In the past 21 years, they have won landmark rulings upholding their title to traditional territories, and their inherent rights including the right to self-government. Repeatedly, the Supreme Court has ruled that neither colonial policies nor post-Confederation legislation has extinguished any of those rights.

Those rights are enshrined in the Canadian constitution, and both B.C. and Canada have promised to implement the United Nations Declaration on the Rights of Indigenous People.

But what’s proving problematic is translating those rights into practice. Beyond saying sorry, reconciliation has yet to consistently result in the kinds of meaningful consultation envisaged by the court.

It has delayed construction of the Trans Mountain Pipeline from Alberta to Burnaby. Now, it’s garnering international attention because of blockades in northern B.C. along the route of the $6.2-million natural gas pipeline planned by a TransCanada subsidiary to fuel a $40-billion liquefied natural gas plant in Kitimat. Todd Nelson and Christy Brown from the Nisga’a Nation arrive on Wednesday in support of the Unist’ot’en camp and Wet’suwet’en First Nation gather at a campfire off a logging road near Houston, B.C. In an attempt to stop the northern pipeline, Wetsu’we’ten hereditary chiefs and their supporters erected barriers and checkpoints on their traditional territory.

Earlier this week, heavily armed RCMP officers began tearing those down and arresting Wetsu’we’ten people.

The provincial and federal governments support the police action, which resulted from an interim injunction granted to Coastal GasLink. Prime Minister Justin Trudeau said Wednesday that the situation wasn’t “ideal,” but that the rule of law must be upheld.

The company, which has contracts worth $620 million signed by elected chiefs and councillors from along the 670-kilometre route, was granted the injunction in December by the B.C. Supreme Court.

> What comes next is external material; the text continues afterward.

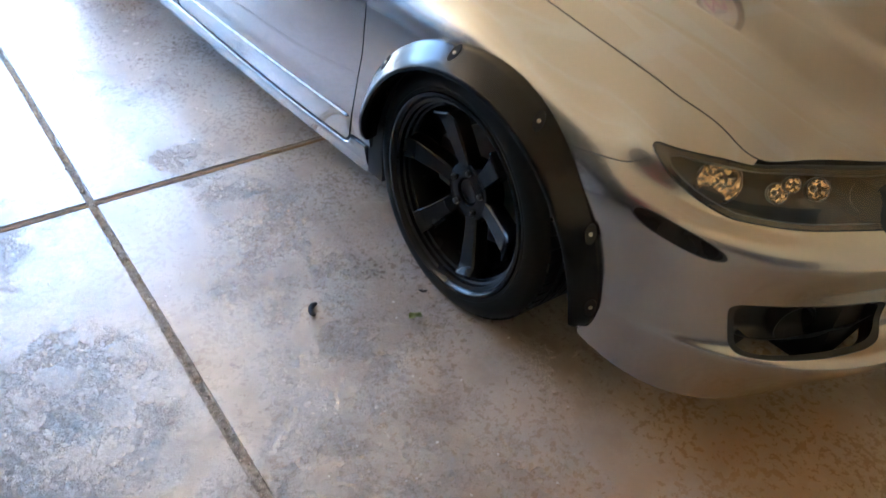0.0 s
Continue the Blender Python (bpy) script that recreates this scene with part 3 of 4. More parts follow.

“When you look at the political world and the relationship between First Nations and the Crown, there’s a mighty struggle going on between two world views,” Miles Richardson, former head of the B.C. Treaty Commission and former head of the Haida First Nation, said in an interview.

“There’s the Indigenous worldview manifested in the nation-to-nation commitment, and the colonial view, a 200-year-old, failed policy that was denounced by the Truth and Reconciliation Commission and apologized for.”

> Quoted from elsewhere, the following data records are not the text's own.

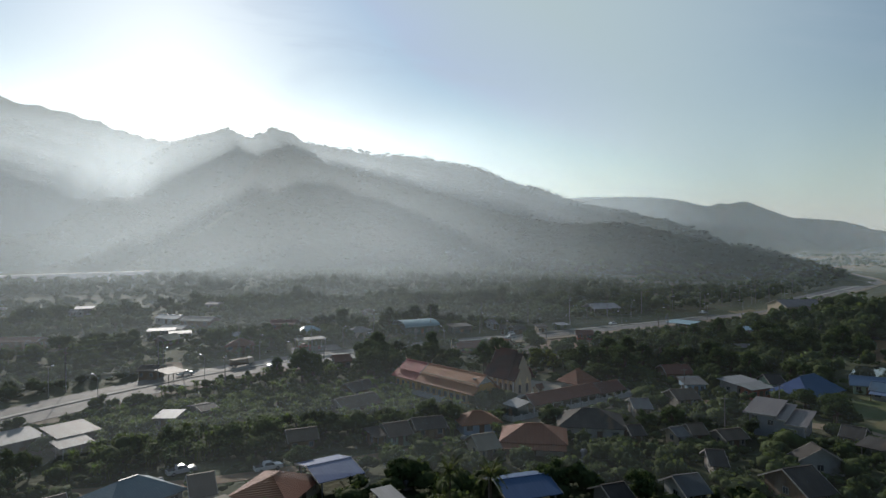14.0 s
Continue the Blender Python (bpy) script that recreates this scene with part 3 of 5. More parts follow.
def house(label, x, y, rot, L, W, he, hr, roof="gable", wall="white", roofing="brown", over=0.7, windows=3, porch=0.0, name="house", group="village houses", category="house", storeys=1, lean=""):
    """A dwelling or shop: walls, roof planes, windows, a door, and posts where a porch or open shed needs them."""
    h = thing(name, x, y, rot, label, category, group)
    if name in ("house", "shop", "shed", "open_shed", "storage_shed", "workshop"):
        # the sizes given are those of the roofs
        L, W, he, hr = max(0.62 * L, 0.97 * L - 1.8 * over), max(0.7 * W, W - 1.4 * over), 0.9 * he, 0.92 * hr
    FOOTPRINTS.append((x, y, max(L, W) / 2 + 1.0, hr))
    if wall:
        add_walls(h, roof, L, W, he, hr, WALLS[wall])
        n = max(1, int(windows))
        for s in range(storeys):
            zb = 0.95 + s * he / storeys
            for k in range(n):
                px = -L / 2 + L * (k + 0.5) / n
                if k == n // 2 and s == 0:
                    door(h, pose(px, -W / 2 - 0.03, 0))
                else:
                    window(h, pose(px, -W / 2 - 0.03, zb), min(1.5, L / n * 0.55), 1.15)
            for side, turn in ((-1, -90), (1, 90)):
                if windows > 1:
                    window(h, pose(side * (L / 2 + 0.03), 0, zb, 0, 0, turn), 1.2, 1.15)
    else:
        for sx_ in np.linspace(-L / 2 + 0.2, L / 2 - 0.2, max(2, int(L / 4.5) + 1)):
            for s in (-1, 1):
                top = he if roof != "mono" else (he if s < 0 else hr - 0.1)
                put("post", shared_mesh(("post", round(top, 1)), lambda: box_data(-0.1, -0.1, -0.3, 0.1, 0.1, top - 0.05), M_STEEL), h, pose(sx_, s * (W / 2 - 0.2), 0))
    add_roof(h, roof, L, W, he, hr, over, ROOFS[roofing])
    if porch:
        v, f = slab([(-L / 2 - 0.3, -W / 2 - porch, he - 1.0), (L / 2 + 0.3, -W / 2 - porch, he - 1.0), (L / 2 + 0.3, -W / 2 - 0.1, he - 0.35), (-L / 2 - 0.3, -W / 2 - 0.1, he - 0.35)], 0.08)
        raw_part("porch_roof", v, f, ROOFS[lean or roofing], h)
        for sx_ in (-L / 2 + 0.2, 0, L / 2 - 0.2):
            put("post", shared_mesh(("post", round(he - 1.1, 1)), lambda: box_data(-0.08, -0.08, -0.3, 0.08, 0.08, he - 1.1), M_WOOD), h, pose(sx_, -W / 2 - porch + 0.25, 0))
    return h



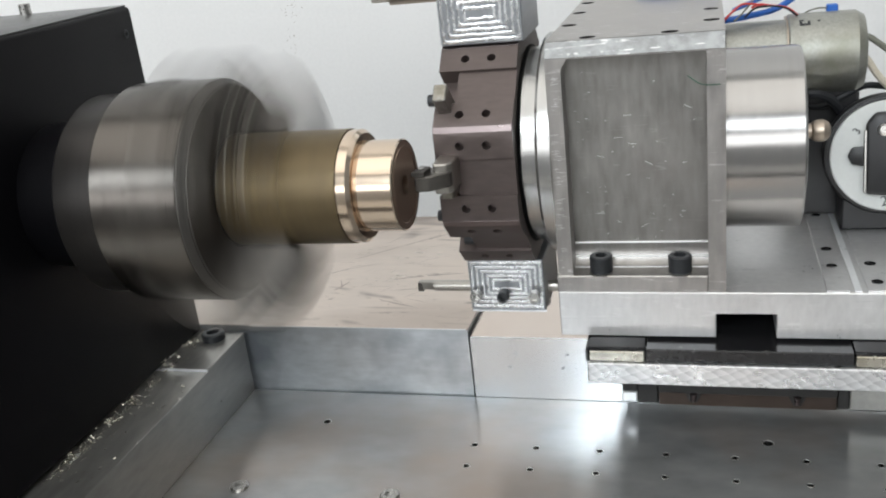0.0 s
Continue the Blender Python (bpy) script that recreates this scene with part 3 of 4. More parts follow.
def housing_block():
    x0, x1, y0, y1, z0, z1 = -36.6, 34.6, 366.0, 520.0, 87.4, 197.2
    px0, px1, pz1, cy = -30.2, 27.4, 190.6, 5.0
    b = bmesh.new()
    top_holes = [(-32.2, 414, 3.6), (-32.2, 453.5, 3.6), (-32.2, 489.5, 3.6), (-19.8, 376.6, 3.6), (13.2, 376.4, 3.6), (29.4, 400.5, 3.6), (29.4, 433.5, 3.6), (29.4, 470, 3.6)]
    drilled_face(b, Matrix.Translation((0, 0, z1)), [(x0, y0 + cy), (x1, y0 + cy), (x1, y1), (x0, y1)], top_holes, 5)
    def q(*c):
        b.faces.new([b.verts.new(p) for p in c])
    zt = pz1 + 0.4
    c = 4.5
    q((x0, y0, z0), (px0, y0, z0), (px0, y0, pz1 - c), (x0, y0, pz1 - c))
    q((x0, y0, pz1 - c), (px0, y0, pz1 - c), (px0 + c * 0.6, y0, pz1), (x0, y0, zt))
    q((x0, y0, zt), (px0 + c * 0.6, y0, pz1), (px1, y0, pz1), (x1, y0, zt))
    q((px1, y0, z0), (x1, y0, z0), (x1, y0, zt), (px1, y0, pz1))
    q((x0, y0, z0), (x0, y1, z0), (x0, y1, z1), (x0, y0 + cy, z1), (x0, y0, zt), (x0, y0, pz1 - c))
    q((x1, y0, z0), (x1, y0, zt), (x1, y0 + cy, z1), (x1, y1, z1), (x1, y1, z0))
    q((x0, y1, z0), (x1, y1, z0), (x1, y1, z1), (x0, y1, z1))
    bmesh.ops.remove_doubles(b, verts=b.verts, dist=0.001)
    return b


part("block", housing_block(), ALU_BLOCK, house)
TOP_HOLES = [(-32.2, 414), (-32.2, 453.5), (-32.2, 489.5), (-19.8, 376.6), (13.2, 376.4), (29.4, 400.5), (29.4, 433.5), (29.4, 470)]
part("top_chamfer", prism([(371.0, 197.1), (366.1, 191.0), (371.0, 191.0)], -36.5, 34.5, "x", 0.15), SCUFFED, house, "scuffed bevel along the top edge")
for x, y in TOP_HOLES:
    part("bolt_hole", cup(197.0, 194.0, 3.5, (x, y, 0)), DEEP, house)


def pocket_shell():
    """Floor of the pocket, with a rounded foot and a flat ledge for two screws."""
    x0, x1, y0, zt = -30.2, 27.4, 366.0, 190.6
    yd, zl, r = 377.0, 95.3, 9.0
    prof = [(y0, zt), (yd, zt - 2), (yd, zl + r)]
    for k in range(1, 9):
        a = math.pi / 2 * k / 8
        prof.append((yd - r + r * math.cos(a), zl + r - r * math.sin(a)))
    prof.append((y0, zl))
    b = bmesh.new()
    rows = [[b.verts.new((x, y, z)) for y, z in prof] for x in (x0, x1)]
    for i in range(len(prof) - 1):
        b.faces.new((rows[0][i], rows[0][i + 1], rows[1][i + 1], rows[1][i]))
    for row in rows:
        b.faces.new(row)
    return b


part("pocket", pocket_shell(), ALU_POCKET, house, "dull stained pocket floor")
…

Satsan, a Wetsu’we’ten hereditary chief who spoke for his people before the Supreme Court of Canada 21 years ago in the Gisday’wa case, was more blunt.

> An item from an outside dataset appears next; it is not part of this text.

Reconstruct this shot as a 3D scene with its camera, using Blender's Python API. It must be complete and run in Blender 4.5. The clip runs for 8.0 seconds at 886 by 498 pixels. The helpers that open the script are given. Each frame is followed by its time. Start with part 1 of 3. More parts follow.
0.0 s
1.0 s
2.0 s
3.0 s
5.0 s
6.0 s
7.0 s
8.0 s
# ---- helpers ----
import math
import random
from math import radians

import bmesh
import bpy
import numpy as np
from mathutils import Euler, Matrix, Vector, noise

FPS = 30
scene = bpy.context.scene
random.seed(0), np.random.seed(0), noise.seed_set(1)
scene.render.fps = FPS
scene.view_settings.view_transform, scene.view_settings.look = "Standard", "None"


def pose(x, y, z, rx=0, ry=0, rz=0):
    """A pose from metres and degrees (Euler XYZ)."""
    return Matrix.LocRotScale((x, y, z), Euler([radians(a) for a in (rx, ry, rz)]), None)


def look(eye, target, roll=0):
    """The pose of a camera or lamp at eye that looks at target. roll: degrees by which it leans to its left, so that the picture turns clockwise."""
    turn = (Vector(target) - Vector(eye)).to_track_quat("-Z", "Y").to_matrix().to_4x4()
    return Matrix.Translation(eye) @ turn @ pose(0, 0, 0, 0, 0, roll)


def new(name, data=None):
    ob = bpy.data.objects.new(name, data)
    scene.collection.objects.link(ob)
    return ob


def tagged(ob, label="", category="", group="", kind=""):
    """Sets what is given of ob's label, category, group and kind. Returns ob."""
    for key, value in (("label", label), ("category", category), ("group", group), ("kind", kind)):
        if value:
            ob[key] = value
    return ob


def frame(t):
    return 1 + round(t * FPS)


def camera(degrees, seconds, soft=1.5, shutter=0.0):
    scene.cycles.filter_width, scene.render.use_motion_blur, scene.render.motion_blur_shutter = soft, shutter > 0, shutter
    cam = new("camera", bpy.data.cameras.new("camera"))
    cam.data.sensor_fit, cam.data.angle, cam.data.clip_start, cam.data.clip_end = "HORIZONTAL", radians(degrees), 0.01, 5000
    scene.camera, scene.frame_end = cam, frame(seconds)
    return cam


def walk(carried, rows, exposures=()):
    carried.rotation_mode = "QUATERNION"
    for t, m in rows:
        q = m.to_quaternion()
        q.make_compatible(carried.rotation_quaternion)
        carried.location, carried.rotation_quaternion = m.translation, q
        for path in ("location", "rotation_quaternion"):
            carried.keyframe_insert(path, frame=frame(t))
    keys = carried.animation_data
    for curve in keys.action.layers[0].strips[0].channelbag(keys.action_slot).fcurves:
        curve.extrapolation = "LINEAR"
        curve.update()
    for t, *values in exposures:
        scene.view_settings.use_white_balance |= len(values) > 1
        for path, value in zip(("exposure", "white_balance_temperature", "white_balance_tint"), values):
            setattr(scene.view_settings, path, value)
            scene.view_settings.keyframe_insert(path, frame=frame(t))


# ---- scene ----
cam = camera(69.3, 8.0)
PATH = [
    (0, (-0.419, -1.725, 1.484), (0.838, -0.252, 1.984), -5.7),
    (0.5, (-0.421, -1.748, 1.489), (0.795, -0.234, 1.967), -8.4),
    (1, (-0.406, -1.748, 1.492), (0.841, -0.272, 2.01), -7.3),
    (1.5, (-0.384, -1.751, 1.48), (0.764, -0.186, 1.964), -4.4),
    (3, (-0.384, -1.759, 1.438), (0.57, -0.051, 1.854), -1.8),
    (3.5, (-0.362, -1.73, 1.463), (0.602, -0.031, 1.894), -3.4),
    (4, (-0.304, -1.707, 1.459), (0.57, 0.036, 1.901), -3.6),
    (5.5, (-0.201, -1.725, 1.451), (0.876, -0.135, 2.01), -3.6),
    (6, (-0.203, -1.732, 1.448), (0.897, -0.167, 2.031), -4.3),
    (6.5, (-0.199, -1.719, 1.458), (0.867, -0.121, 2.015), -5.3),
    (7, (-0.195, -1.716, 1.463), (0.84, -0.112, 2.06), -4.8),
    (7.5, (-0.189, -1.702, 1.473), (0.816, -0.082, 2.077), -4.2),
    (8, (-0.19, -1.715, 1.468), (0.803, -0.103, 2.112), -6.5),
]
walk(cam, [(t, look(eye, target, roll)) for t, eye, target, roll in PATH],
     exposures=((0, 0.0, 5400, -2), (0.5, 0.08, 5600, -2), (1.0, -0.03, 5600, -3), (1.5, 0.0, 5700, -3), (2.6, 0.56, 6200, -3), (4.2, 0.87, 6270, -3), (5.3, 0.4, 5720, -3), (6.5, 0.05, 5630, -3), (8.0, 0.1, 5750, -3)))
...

“What is happening now is unlawful and unconstitutional,” said Satsan, who goes by a single name. “They can say until run out of breath that they have band councils on their side. But that doesn’t satisfy the court-ordered requirement to do meaningful consultation and accommodation because the government can’t use its own legislation to justify infringement.”

Among the key decisions behind this clash are the 1997 Supreme Court of Canada decision on the Delgamuukw/Gisday’wa case and, more recently, rulings involving the Haida and Tsilhqot’in (Chilcotin). Those rulings determined that Indigenous people retain title to all of their traditional territories (except where the land has been ceded to the Crown).

The court has recognized the continued existence of traditional forms of government, which on the West Coast means a clan system with hereditary chiefs. And it has urged governments to reconcile with Indigenous people by negotiating with them on a nation-to-nation basis through meaningful consultation and accommodation.

Based on those rulings, all of the Wetsu’we’ten hereditary chiefs and many other Indigenous leaders insist that elected band councils have no authority to negotiate or sign land-use agreements, even if the resulting contracts provide substantial benefits.